Another rumour was in the air, and Gerry Shirley got a whiff of that too. In the annual general meeting scheduled for that August, he heard, the managing committee would do away with the two-tier system of memberships, so that Indians could be allowed onto the committee as well. He decided he would go to the meeting, his first in the decade that he had been a member of the club. ‘All you do at one of these AGMs usually is just pass the club accounts. It’s not exactly a popular pastime to go watch that,’ he said. ‘The previous year, I heard that only twelve people had attended.’ But even the timing of that 2012 meeting – 11 a.m. on a Tuesday – had roused suspicions. ‘What the fuck is that about? Most of us are supposed to be at work!’ Of the 3,500 or so members of the club, roughly five hundred were European trust members, and eligible to participate in the meeting. A hundred and thirty of them turned up that Tuesday morning in August, packing the room almost beyond capacity.
Shirley is a sixty-four-year-old Englishman, although he prefers to qualify his age in the following manner: ‘Sixty-four, twenty-five, nineteen,’ he’ll say, pointing first to his head that is fast divesting itself of hair, then to his heart and finally to his crotch. He develops commercial real estate, which explains the well-preserved ticker: ‘You walk up twenty-three flights of stairs on a building site that has no elevator, in this Mumbai weather, and see how much weight you lose.’ Before he moved to India around the turn of this century, he lived in Hong Kong, and although he has ranged across the continent in the course of his career, he has not lost a sliver of his East End accent. It can make him sound highly indignant and righteous; when I met him last April, in a hotel lobby as hushed as a crypt, he appeared to be keeping his voice down only with a mighty effort. He felt strongly about the club. ‘It was our little oasis,’ Shirley said. ‘It’s a hundred metres from a very busy road, but you don’t hear a single horn. You can sit there, on the lawn, with a nice, cold beer, watching the sun go down, and at that moment, all’s well with the world.’
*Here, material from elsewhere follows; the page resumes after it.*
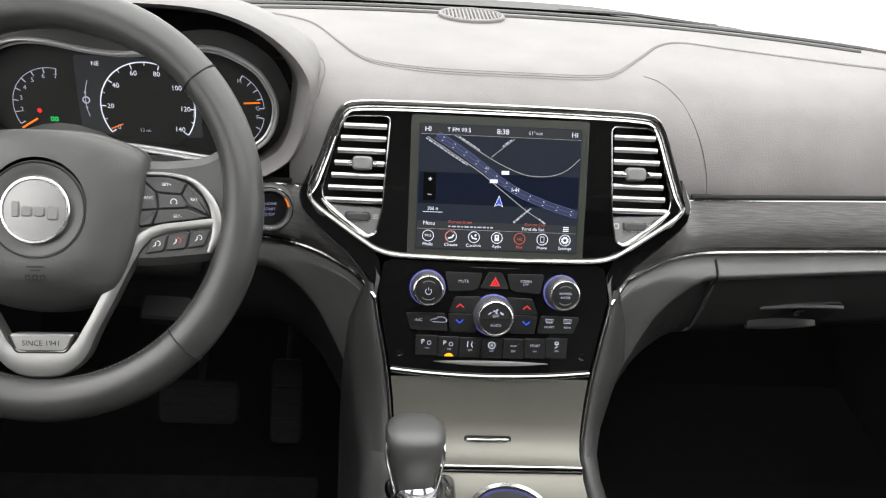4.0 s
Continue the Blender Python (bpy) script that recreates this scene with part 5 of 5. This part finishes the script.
part("speed_disc", plate(C, circ(-0.3835, 1.1440, 0.0505, 48), 0.0, 0.0013, c=0.0002), DARKPLASTIC, cl)
dial(-0.3835, 1.1440, 0.0505, 215, -35, 7, 2, ("", "20", "40", "60", "80", "100", "120", "140"), 0.0076, W_GLOW, 0.0400)
lettering("0", 0.0075, C @ Matrix.Translation((-0.4165, 1.1210, 0.0018)), SOFT_GLOW, cl)
part("needle", stroke(C, [(-0.4120, 1.1250), (-0.4250, 1.1190)], 0.0013, 0.0022), ORANGE_GLOW, cl, "orange needle")
lettering("13 mi", 0.0055, C @ Matrix.Translation((-0.3885, 1.1185, 0.0018)), SOFT_GLOW, cl)
lettering("NE", 0.0066, C @ Matrix.Translation((-0.4350, 1.1905, 0.0018)), W_GLOW, cl)
dial(-0.4840, 1.1405, 0.0430, 208, 80, 7, 1, ("", "2", "3", "4", "5", "6", "7"), 0.0070, SOFT_GLOW, 0.0345, 0.0007)
part("needle", stroke(C, [(-0.5030, 1.1270), (-0.5210, 1.1155)], 0.0021, 0.0022), ORANGE_GLOW, cl, "orange needle")
part("red_lamp", flat_poly(C, circ(-0.5000, 1.1360, 0.0026, 12), 0.0018), RED_GLOW, cl, "red warning lamp")
bm = bmesh.new()
for k in (-1, 1):
    plate(C @ Matrix.Translation((-0.4855 + 0.0022 * k, 1.1270, 0.0006)), rect(-0.0018, -0.0024, 0.0018, 0.0024, 0.0006), 0, 0.001, [rect(-0.0008, -0.0012, 0.0008, 0.0012)], c=0.0, bm=bm)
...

That annual general meeting was a bizarre and acrimonious affair. The seven members of the managing committee sat at the head table, having so confidently expected a fight that they brought along not just lawyers but bodyguards as well. For nearly three hours, club business dithered along, punctuated by angry demands for information from the audience; one member recalled shouts of: ‘You cheating bastard! You’re trying to sell the land in the kiddies’ park!’ Finally, Shirley stood up and asked of the club’s secretary, Dipesh Mehta: ‘You’re not even European. How did you get onto the managing committee in the first place?’
Another member, a European woman, rose and shouted back at Shirley, he recalled. ‘“You’re a racist! You’re a racist!” she was saying. I took offence at that! I’ve worked in every country in the Asia Pacific. I don’t have a racist bone in my body.’
Amid the din, Shirley persisted with his question to Mehta. Then, dramatically, Mehta gathered up his papers, addressed Shirley and said: ‘Fuck you, I’ll see you in court,’ and stormed out. The accounts languished, unpassed.
In speaking about Mehta, Shirley lowered his voice, as if he was afraid of being overheard; at one point, he thought he spotted a fellow Breach Candy Club member on an upper floor of the hotel (‘Fuck me, what’s he doing here?’), and he refused to proceed until this man had passed safely out of eyeshot. Mehta was a lawyer of some standing in Mumbai, best known perhaps for representing a Bollywood star in a ghastly hit-and-run case but also plugged intimately into the highest, tightest networks of politics and corporations. He was a fixer, another lawyer told me. In India, such a description promises services of inordinate value. A fixer can hook up politicians andbusinessmen for mutual benefit; he can help companies wriggle out of niggling legal obligations or point them towards a bureaucrat on the make. The best fixers can, when presented with the wild thickets and tangles of India’s business environment, tame them into disciplined topiaries.
In Shirley’s eyes, Mehta was also the villain of this piece. Around the time that Shirley joined the club, Mehta became a legal adviser to the managing committee. Back then he had not been a member of the club at all, but in December 2004, he was folded into the committee wholesale, a barefaced breach of the constitution. This sequence of events, mystifyingly, went unnoticed by the club at large. ‘We let it happen,’ Shirley said, waggling his head with regret. ‘It’s our own fault.’
In the year following that heated AGM of 2012, Shirley and some of his similarly incensed colleagues thought they had found more reasons for Mehta to be ejected from the club. He had, they claimed, broken the rules a second time by inducting another Indian – a friend of his named Lalit Agarwal – onto the committee, and he had hoisted himself up into the chairman’s seat. He had razed trees and built walls without approval. He had farmed out part of the club’s legal work to his own law firm, paying himself handsomely in the process. He had hectically escalated the life membership fee, from the 20,000 rupees that Shirley had paid to a vertiginous 10 million rupees plus tax – more than £100,000. ( The London club White’s, which was founded in 1693 and requires thirty-six other members to vouch for you when you apply, charges around £1,275; the Century Association in New York, which has counted as its members Franklin D. Roosevelt and Henry Kissinger, has an annual fee reported to hover around 42,000.) Under Mehta’s stewardship, the committee grew about as transparent as a bomb shelter, refusing to release information when members asked for it.
Most of these complaints were listed in a circular that some distressed trust members drew up, calling for an extraordinary general meeting – a putsch, really, intended to topple Mehta and his committee. On the evening of 21 October 2013, forty-eight of these members convened in a college classroom, and this meeting brimmed with anger as well. ‘There were thirty resolutions put forward! Thirty!’ Shirley said, his voice squeaky with disbelief. The putschists elected a new committee-in-exile, with Shirley as chairman, and they decided that their lawyers would issue Mehta a notice, informing him that he had been dethroned by due process. Then, satisfied with an evening’s work well done, they strolled down the road to their club for a drink.